Foi criada em março de 2020 uma nova associação de defesa dos consumidores, a Ius Omnibus, a que temos a honra de presidir. A Ius Omnibus nasceu com o objetivo de proteger e defender os interesses dos consumidores europeus de um modo transparente e célere, visando criar um novo paradigma de legalidade e de acesso à justiça para todos, e acabar com a impunidade civil de que as empresas têm beneficiado por toda a União Europeia, quando violam em massa os direitos dos consumidores.
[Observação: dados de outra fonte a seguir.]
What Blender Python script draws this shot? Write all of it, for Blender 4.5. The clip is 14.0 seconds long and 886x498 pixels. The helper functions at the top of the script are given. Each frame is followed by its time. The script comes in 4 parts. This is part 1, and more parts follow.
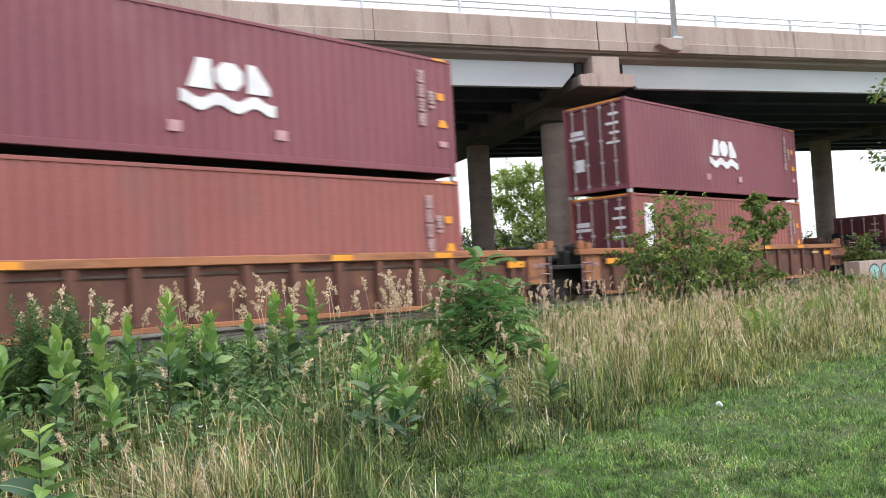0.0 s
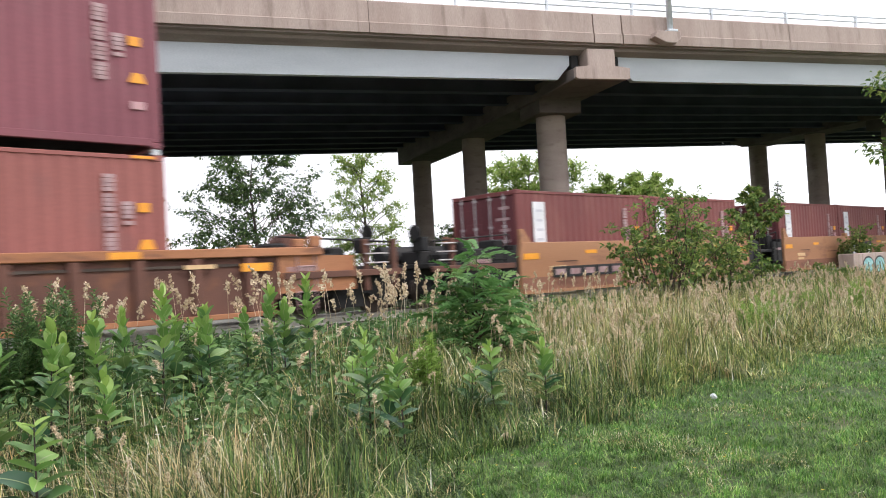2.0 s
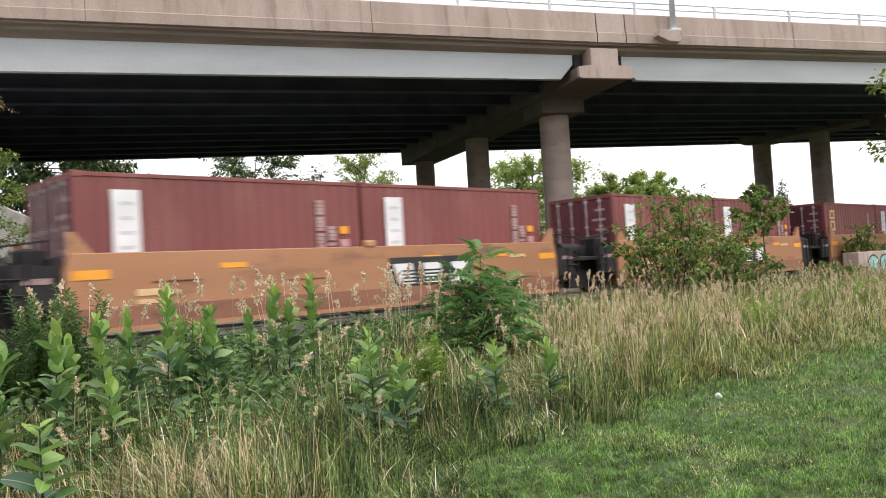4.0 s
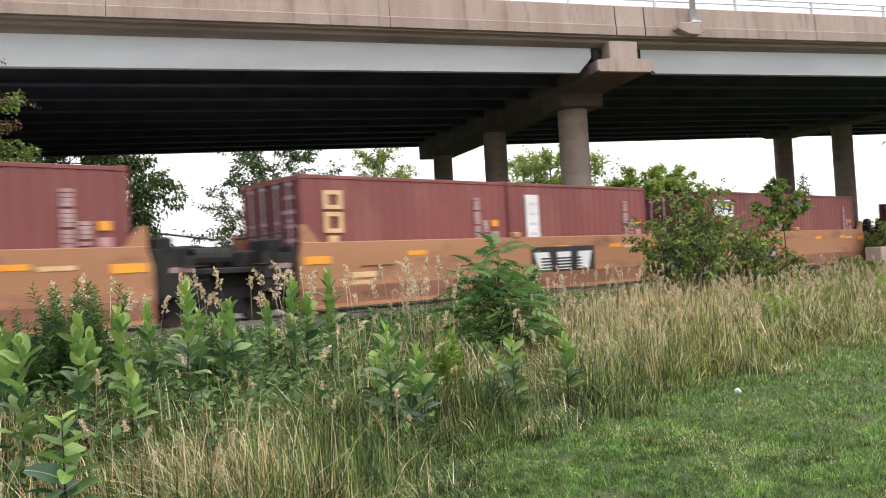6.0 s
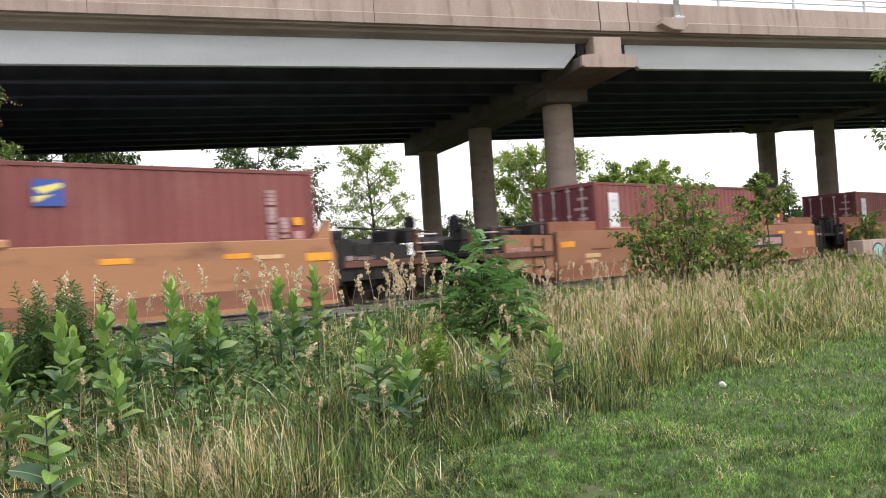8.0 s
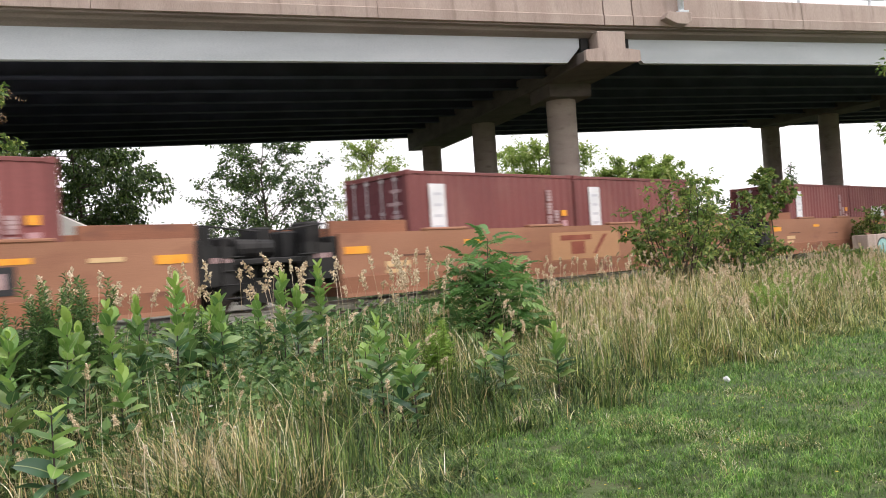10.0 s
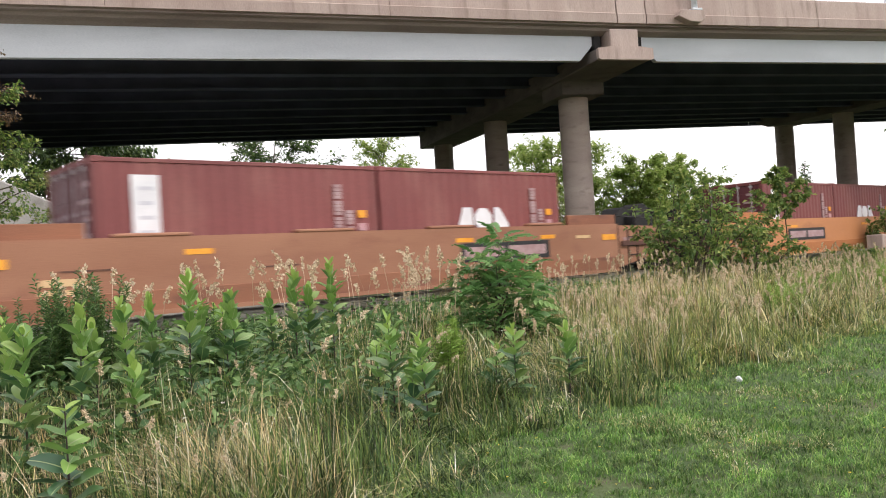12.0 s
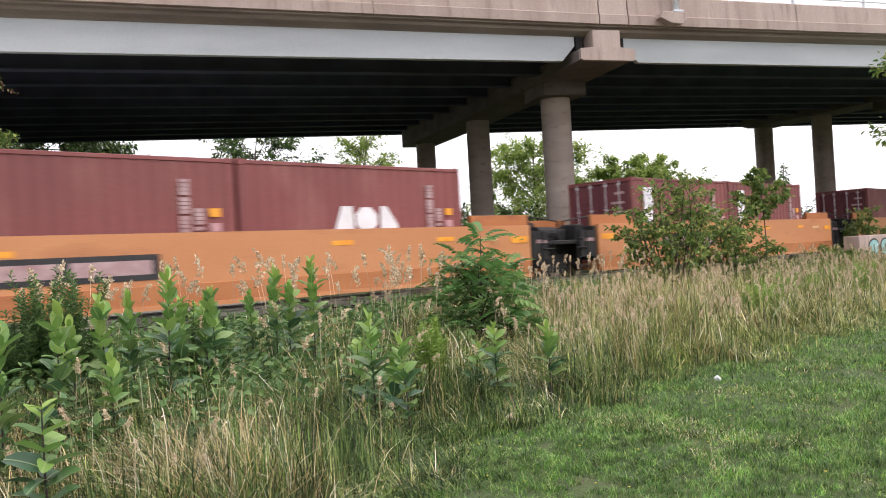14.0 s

Até há pouco tempo, as práticas anticoncorrenciais levadas a cabo pelas empresas poderiam gerar, eventualmente, a aplicação de uma sanção pela autoridade competente, mas esta sanção não se repercutia nos direitos dos consumidores. A Lei 23/2018, de 5 de junho, veio determinar que a empresa que cometer uma infração ao direito da concorrência fica obrigada a indemnizar integralmente os lesados pelos danos resultantes dessa infração.
As ações de indemnização podem revestir a forma de ações populares, tendo as associações e fundações que tenham por fim a defesa dos consumidores legitimidade para as propor. O que acontece se a ação proceder? Por força da lei da ação popular, todos os portugueses estão representados nas ações propostas, podendo, todavia, excluir-se da representação (direito de opt out).
O Tribunal determinará, então, os critérios de identificação dos lesados pela infração ao direito da concorrência e de quantificação dos danos sofridos por cada lesado que seja individualmente identificado.
As indemnizações que não sejam reclamadas pelos lesados num prazo razoável fixado pelo juiz da causa, ou parte delas, são afetas ao pagamento das custas, encargos, honorários e demais despesas incorridos pelo autor por força da ação. As indemnizações remanescentes que não sejam pagas em consequência de prescrição, ou de impossibilidade de identificação dos respetivos titulares revertem para o Ministério da Justiça.
As “grandes” ações judiciais são ações que exigem investimentos de várias centenas de milhares de euros, o que explica o motivo pelo qual, até hoje, nunca se têm verificado entre nós, não existindo consumidores ou associações de defesas de consumidores com capacidade financeira para suportar tais investimentos, nem fundos públicos disponíveis para o efeito.
A Ius Omnibus supera esta lacuna recorrendo a uma figura ainda pouco usada em Portugal: o financiamento do contencioso (litigation funding). Financiadores internacionais de contencioso aceitam integralmente o risco do sucesso das ações judiciais, o que significa que só investem nas ações que entendem que são sólidas e têm elevadas probabilidades de sucesso.
Os financiadores só recuperarão e serão remunerados pelo seu investimento se a Ius Omnibus ganhar a ação e apenas se e na medida em que tal seja autorizado pelo tribunal, que controlará a proporcionalidade daquela remuneração no caso concreto. Este esquema permite que os consumidores não tenham de suportar qualquer custo com a prossecução destas ações.
Em caso de sucesso, qualquer consumidor que solicite a sua parte da indemnização, determinada pelo tribunal, receberá 100% da compensação a que tem direito, sem ter de abdicar de qualquer parte para pagar os custos da ação. Estes custos são pagos pelas empresas que violaram a lei e pela porção das indemnizações que não sejam solicitadas pelos lesados.